### Task to complete
Within the records below, reproduce without change the lines from the line that has "carried.keyframe_insert(path, frame=frame(t))" through the line that has "for path, value", and only those.

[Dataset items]
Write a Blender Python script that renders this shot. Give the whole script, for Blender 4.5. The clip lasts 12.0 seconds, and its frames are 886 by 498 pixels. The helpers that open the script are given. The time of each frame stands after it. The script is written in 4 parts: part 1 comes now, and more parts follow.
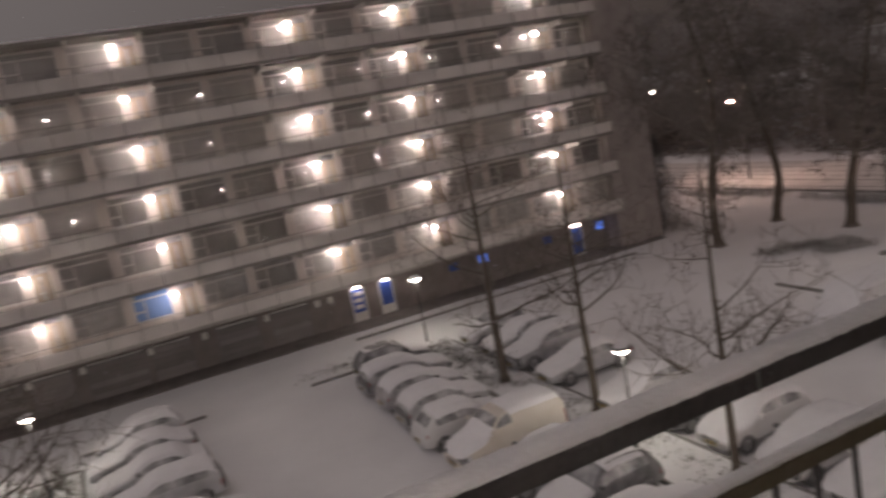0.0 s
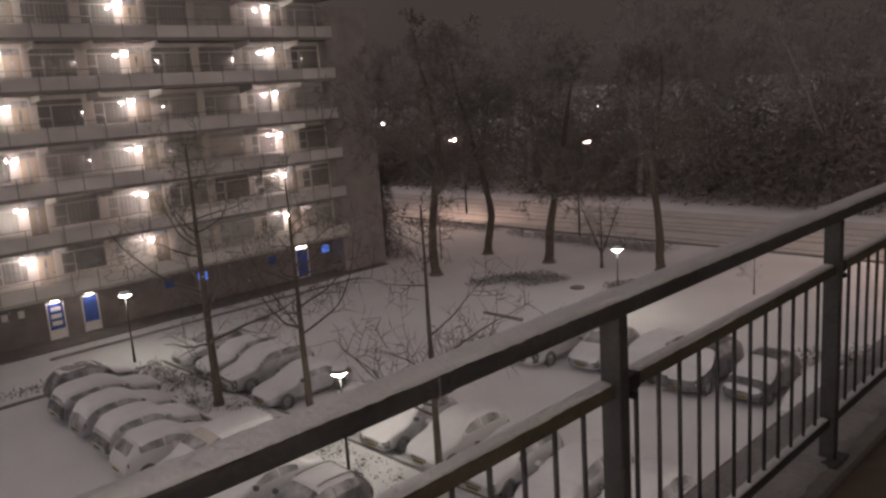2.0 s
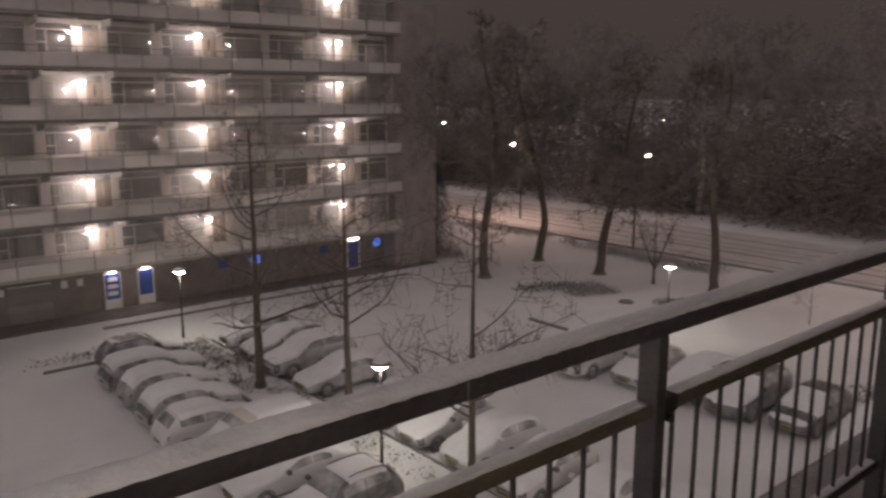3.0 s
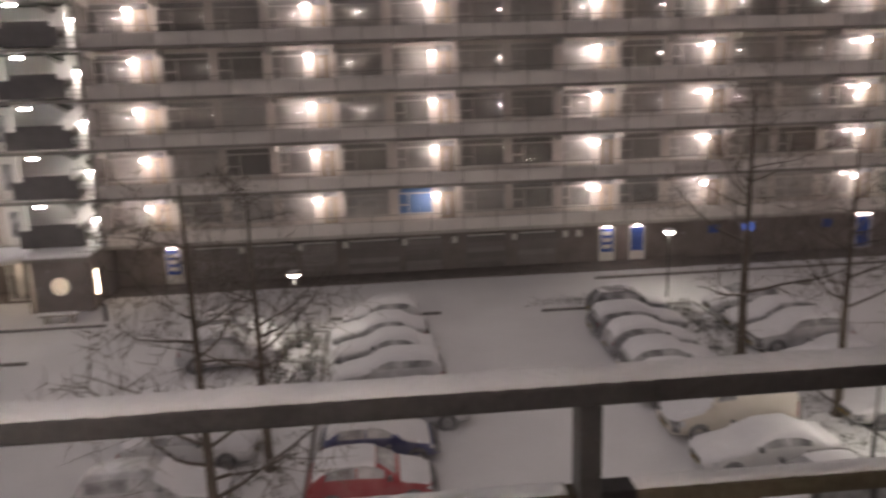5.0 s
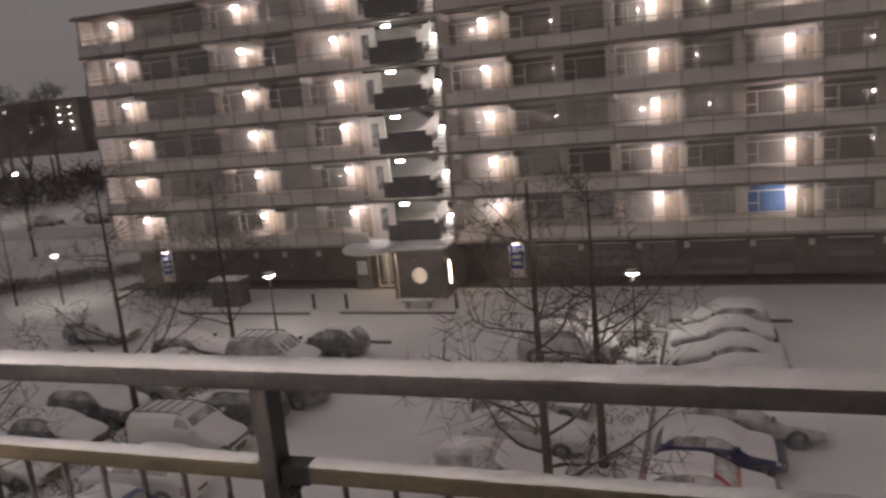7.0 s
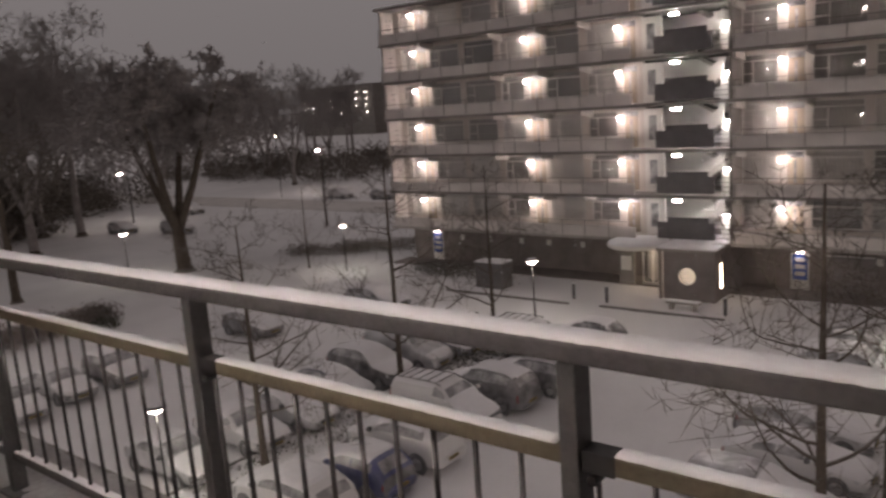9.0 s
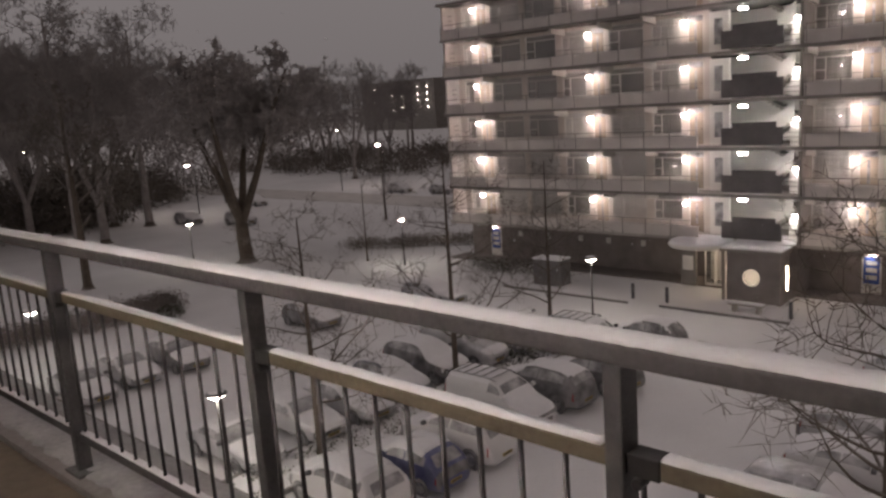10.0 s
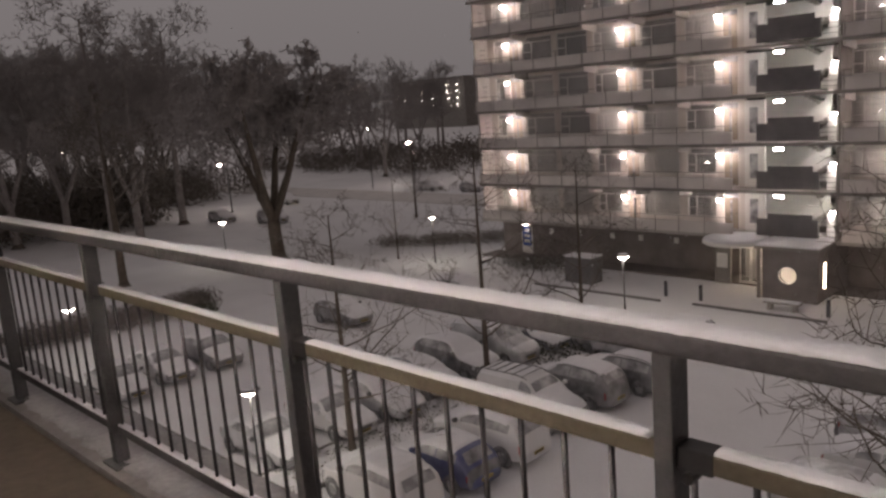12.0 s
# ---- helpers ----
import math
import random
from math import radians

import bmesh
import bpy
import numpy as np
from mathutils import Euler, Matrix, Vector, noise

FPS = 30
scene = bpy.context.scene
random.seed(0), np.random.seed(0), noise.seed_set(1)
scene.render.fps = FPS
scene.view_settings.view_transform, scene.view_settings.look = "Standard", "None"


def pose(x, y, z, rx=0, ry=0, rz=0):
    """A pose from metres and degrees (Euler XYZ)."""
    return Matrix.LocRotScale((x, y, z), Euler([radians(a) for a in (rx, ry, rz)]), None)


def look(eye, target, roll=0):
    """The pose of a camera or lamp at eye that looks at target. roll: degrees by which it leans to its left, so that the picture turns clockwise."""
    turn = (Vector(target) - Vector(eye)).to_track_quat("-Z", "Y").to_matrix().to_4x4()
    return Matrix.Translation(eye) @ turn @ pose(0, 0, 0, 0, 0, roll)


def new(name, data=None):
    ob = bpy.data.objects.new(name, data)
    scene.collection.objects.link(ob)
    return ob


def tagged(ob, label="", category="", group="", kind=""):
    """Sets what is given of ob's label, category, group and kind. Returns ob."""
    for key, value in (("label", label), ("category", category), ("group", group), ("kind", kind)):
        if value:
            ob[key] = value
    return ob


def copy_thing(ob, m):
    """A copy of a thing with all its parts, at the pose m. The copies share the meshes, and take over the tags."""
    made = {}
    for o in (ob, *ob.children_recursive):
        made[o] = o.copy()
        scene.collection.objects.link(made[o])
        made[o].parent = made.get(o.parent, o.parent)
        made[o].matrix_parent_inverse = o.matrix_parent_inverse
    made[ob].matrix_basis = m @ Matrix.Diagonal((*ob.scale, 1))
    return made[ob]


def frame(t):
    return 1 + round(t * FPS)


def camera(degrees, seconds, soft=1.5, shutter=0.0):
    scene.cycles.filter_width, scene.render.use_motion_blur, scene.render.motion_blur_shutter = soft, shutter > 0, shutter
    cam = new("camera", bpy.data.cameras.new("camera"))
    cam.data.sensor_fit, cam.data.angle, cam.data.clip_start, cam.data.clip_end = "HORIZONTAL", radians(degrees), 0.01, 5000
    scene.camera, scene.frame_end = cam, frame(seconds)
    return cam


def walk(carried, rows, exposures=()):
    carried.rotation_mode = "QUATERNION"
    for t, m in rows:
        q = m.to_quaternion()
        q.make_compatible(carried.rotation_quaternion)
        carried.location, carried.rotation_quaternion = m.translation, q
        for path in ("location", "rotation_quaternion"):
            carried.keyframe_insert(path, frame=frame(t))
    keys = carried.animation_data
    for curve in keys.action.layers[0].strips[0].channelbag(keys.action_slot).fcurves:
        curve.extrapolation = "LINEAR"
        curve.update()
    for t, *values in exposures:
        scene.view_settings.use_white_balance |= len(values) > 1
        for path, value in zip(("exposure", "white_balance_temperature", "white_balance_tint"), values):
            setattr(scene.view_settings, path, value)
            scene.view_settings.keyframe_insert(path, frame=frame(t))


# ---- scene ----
cam = camera(58.7, 12.0, soft=2.5, shutter=0.5)
PATH = [
    (0, (-3.6673, -0.3291, 12.5005), (-2.8710, 1.4709, 12.1457), -10.90),
    (0.5, (-3.6376, -0.3192, 12.4996), (-2.5705, 1.3232, 12.0949), -9.83),
    (1, (-3.6320, -0.3357, 12.4851), (-2.4086, 1.1824, 12.0393), -9.32),
    (1.5, (-3.6296, -0.3441, 12.4703), (-2.2882, 1.0882, 12.0844), -7.04),
    (2, (-3.6068, -0.3328, 12.4496), (-2.2447, 1.0796, 12.0625), -3.98),
    (2.5, (-3.5677, -0.3197, 12.4428), (-2.2175, 1.1069, 12.0667), -1.36),
    (4.5, (-3.6710, -0.4494, 12.4557), (-3.1257, 1.4238, 12.0157), -0.81),
    (5, (-3.7213, -0.5089, 12.4578), (-3.5530, 1.4319, 12.0047), -1.83),
    (5.5, (-3.7574, -0.5260, 12.4524), (-3.9178, 1.4151, 11.9983), -2.93),
    (6, (-3.7689, -0.5442, 12.4506), (-4.1758, 1.3654, 12.0170), -4.21),
    (6.5, (-3.7829, -0.5452, 12.4448), (-4.3149, 1.3363, 12.0244), -5.15),
    (7, (-3.7788, -0.5800, 12.4522), (-4.4408, 1.2636, 12.0486), -5.63),
    (7.5, (-3.7958, -0.5998, 12.4551), (-4.5800, 1.1974, 12.0610), -5.34),
    (9.5, (-3.9897, -0.4647, 12.3581), (-5.3112, 0.9907, 11.9898), -4.07),
    (10, (-3.9478, -0.4783, 12.3780), (-5.2956, 0.9520, 12.0072), -3.97),
    (10.5, (-3.9843, -0.4833, 12.3685), (-5.3488, 0.9319, 12.0007), -4.03),
    (11, (-3.9506, -0.5191, 12.3819), (-5.3274, 0.8836, 12.0122), -4.15),
    (11.5, (-3.9655, -0.5135, 12.3725), (-5.3504, 0.8796, 11.9962), -4.23),
    (12, (-3.9889, -0.4677, 12.3505), (-5.3919, 0.9088, 11.9802), -4.45),
]
walk(cam, [(t, look(eye, target, roll)) for t, eye, target, roll in PATH],
     [(0.0, 0.86), (1.0, 0.86), (2.0, 0.76), (2.5, 0.78), (4.5, 1.0), (5.5, 0.84), (6.5, 0.72), (7.5, 0.74), (9.5, 0.86), (12.0, 0.86)])

# ---- light ----
world = bpy.data.worlds.new("night_sky")
scene.world = world
world.use_nodes = True
wn, wl = world.node_tree.nodes, world.node_tree.links
back = wn["Background"]
# low snow clouds that glow with the town's light
w_co = wn.new("ShaderNodeTexCoord")
w_noise = wn.new("ShaderNodeTexNoise")
w_noise.inputs["Scale"].default_value = 1.6
w_noise.inputs["Detail"].default_value = 3
w_ramp = wn.new("ShaderNodeValToRGB")
w_ramp.color_ramp.elements[0].position, w_ramp.color_ramp.elements[0].color = 0.2, (0.029, 0.0222, 0.0196, 1)
w_ramp.color_ramp.elements[1].position, w_ramp.color_ramp.elements[1].color = 1.0, (0.094, 0.083, 0.083, 1)
w_sep, w_town, w_mix = wn.new("ShaderNodeSeparateXYZ"), wn.new("ShaderNodeMapRange"), wn.new("ShaderNodeMath")
w_town.inputs["From Min"].default_value, w_town.inputs["From Max"].default_value = 0.8, -0.8   # the town glows to the west
w_mix.operation = "MULTIPLY_ADD"
w_mix.inputs[1].default_value = 0.25
wl.new(w_co.outputs["Generated"], w_noise.inputs["Vector"])
wl.new(w_co.outputs["Generated"], w_sep.inputs["Vector"])
wl.new(w_sep.outputs["X"], w_town.inputs["Value"])
wl.new(w_noise.outputs["Fac"], w_mix.inputs[0])
wl.new(w_town.outputs["Result"], w_mix.inputs[2])
wl.new(w_mix.outputs["Value"], w_ramp.inputs["Fac"])
wl.new(w_ramp.outputs["Color"], back.inputs["Color"])
# an overcast sky is brighter overhead than at the horizon
w_up = wn.new("ShaderNodeMapRange")
w_up.inputs["To Min"].default_value, w_up.inputs["To Max"].default_value = 1.0, 2.05
wl.new(w_sep.outputs["Z"], w_up.inputs["Value"])
wl.new(w_up.outputs["Result"], back.inputs["Strength"])

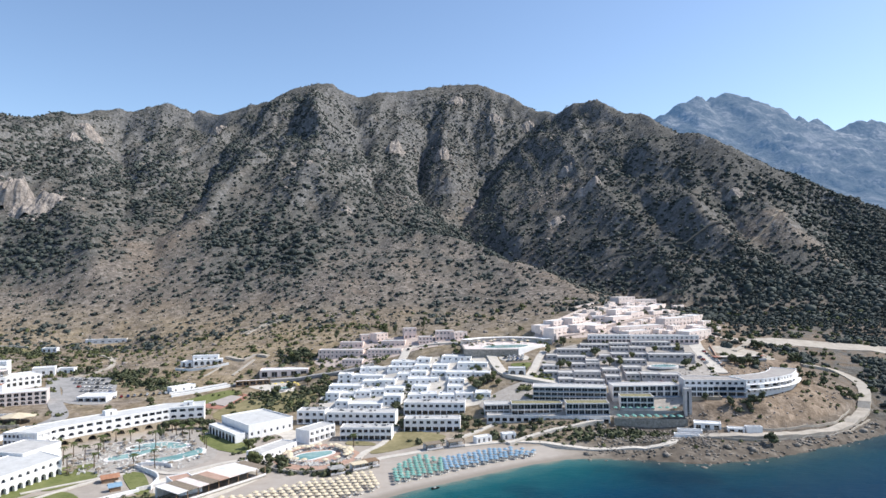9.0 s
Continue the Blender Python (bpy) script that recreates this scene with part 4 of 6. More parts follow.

### Answer for this exercise
            carried.keyframe_insert(path, frame=frame(t))
    keys = carried.animation_data
    for curve in keys.action.layers[0].strips[0].channelbag(keys.action_slot).fcurves:
        curve.extrapolation = "LINEAR"
        curve.update()
    for t, *values in exposures:
        scene.view_settings.use_white_balance |= len(values) > 1
        for path, value in zip(("exposure", "white_balance_temperature", "white_balance_tint"), values):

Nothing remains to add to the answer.